++++ TASK INPUT

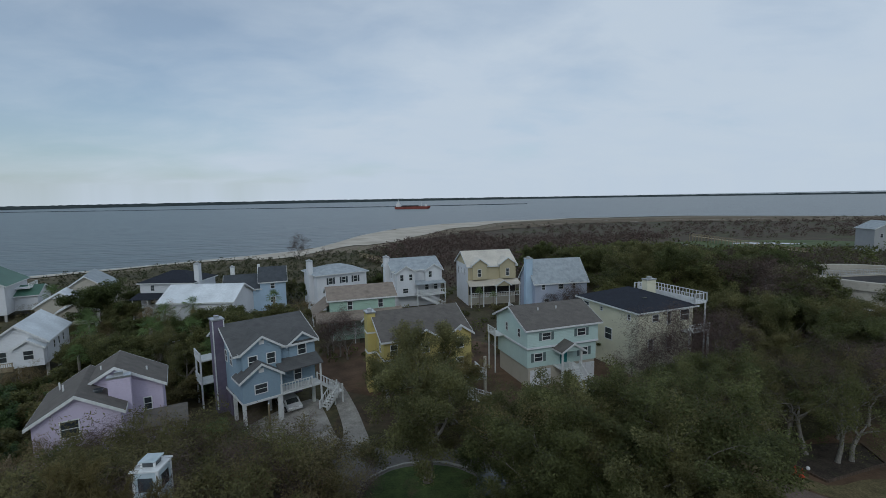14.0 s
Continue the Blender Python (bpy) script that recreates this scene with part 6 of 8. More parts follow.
M_DUNEGREEN = speckle(material("dune_shrub_floor", (0.05, 0.045, 0.022), (0.11, 0.095, 0.046), 0.12, 0.95, 0.6, 4, stain=(0.1, 0.075, 0.045), stain_scale=0.06, stain_at=(0.5, 0.7)), 1.2, 0.6, 1.4)
flat_patch("scrub_floor", "dark leafy floor of the woods", "ground", [(-2, 14), (14, 12), (60, 8), (160, 10), (330, 60), (470, 250), (300, 380), (180, 405), (110, 380), (60, 315), (22, 258), (6, 222), (0, 150), (-2, 60)], 0.012, M_THICKET, 0.6)
flat_patch("scrub_floor", "olive brush floor behind the beach", "ground", [(-3, 14), (-3, 60), (-1, 150), (4, 222), (-10, 206), (-30, 194), (-60, 182), (-85, 170), (-130, 142), (-200, 96), (-220, 40), (-120, 16)], 0.011, M_DUNEGREEN, 0.6)
flat_patch("street", "grey street end under the trees", "street", [(35.4, 40.5), (39.1, 40.7), (43.4, 40.8), (39.6, 36.8), (34.6, 35.3), (32.4, 36.8)], 0.03, M_ASPHALT, 0.05)
flat_patch("marsh", "green marsh grass behind the dunes", "marsh", [(118, 180), (150, 174), (196, 168), (214, 178), (200, 194), (166, 203), (128, 200)], 0.3, M_MARSH, 0.5)
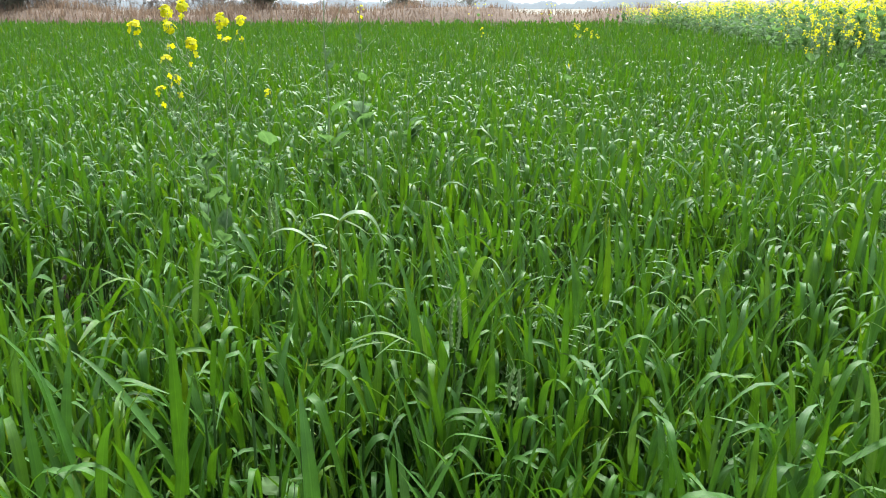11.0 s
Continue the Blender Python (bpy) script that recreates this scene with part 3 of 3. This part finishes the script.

++++++++

Make an exact copy of all the material, but keep the pictures out of it.

* RESULT:
14.0 s
Continue the Blender Python (bpy) script that recreates this scene with part 6 of 8. More parts follow.
M_DUNEGREEN = speckle(material("dune_shrub_floor", (0.05, 0.045, 0.022), (0.11, 0.095, 0.046), 0.12, 0.95, 0.6, 4, stain=(0.1, 0.075, 0.045), stain_scale=0.06, stain_at=(0.5, 0.7)), 1.2, 0.6, 1.4)
flat_patch("scrub_floor", "dark leafy floor of the woods", "ground", [(-2, 14), (14, 12), (60, 8), (160, 10), (330, 60), (470, 250), (300, 380), (180, 405), (110, 380), (60, 315), (22, 258), (6, 222), (0, 150), (-2, 60)], 0.012, M_THICKET, 0.6)
flat_patch("scrub_floor", "olive brush floor behind the beach", "ground", [(-3, 14), (-3, 60), (-1, 150), (4, 222), (-10, 206), (-30, 194), (-60, 182), (-85, 170), (-130, 142), (-200, 96), (-220, 40), (-120, 16)], 0.011, M_DUNEGREEN, 0.6)
flat_patch("street", "grey street end under the trees", "street", [(35.4, 40.5), (39.1, 40.7), (43.4, 40.8), (39.6, 36.8), (34.6, 35.3), (32.4, 36.8)], 0.03, M_ASPHALT, 0.05)
flat_patch("marsh", "green marsh grass behind the dunes", "marsh", [(118, 180), (150, 174), (196, 168), (214, 178), (200, 194), (166, 203), (128, 200)], 0.3, M_MARSH, 0.5)
11.0 s
Continue the Blender Python (bpy) script that recreates this scene with part 3 of 3. This part finishes the script.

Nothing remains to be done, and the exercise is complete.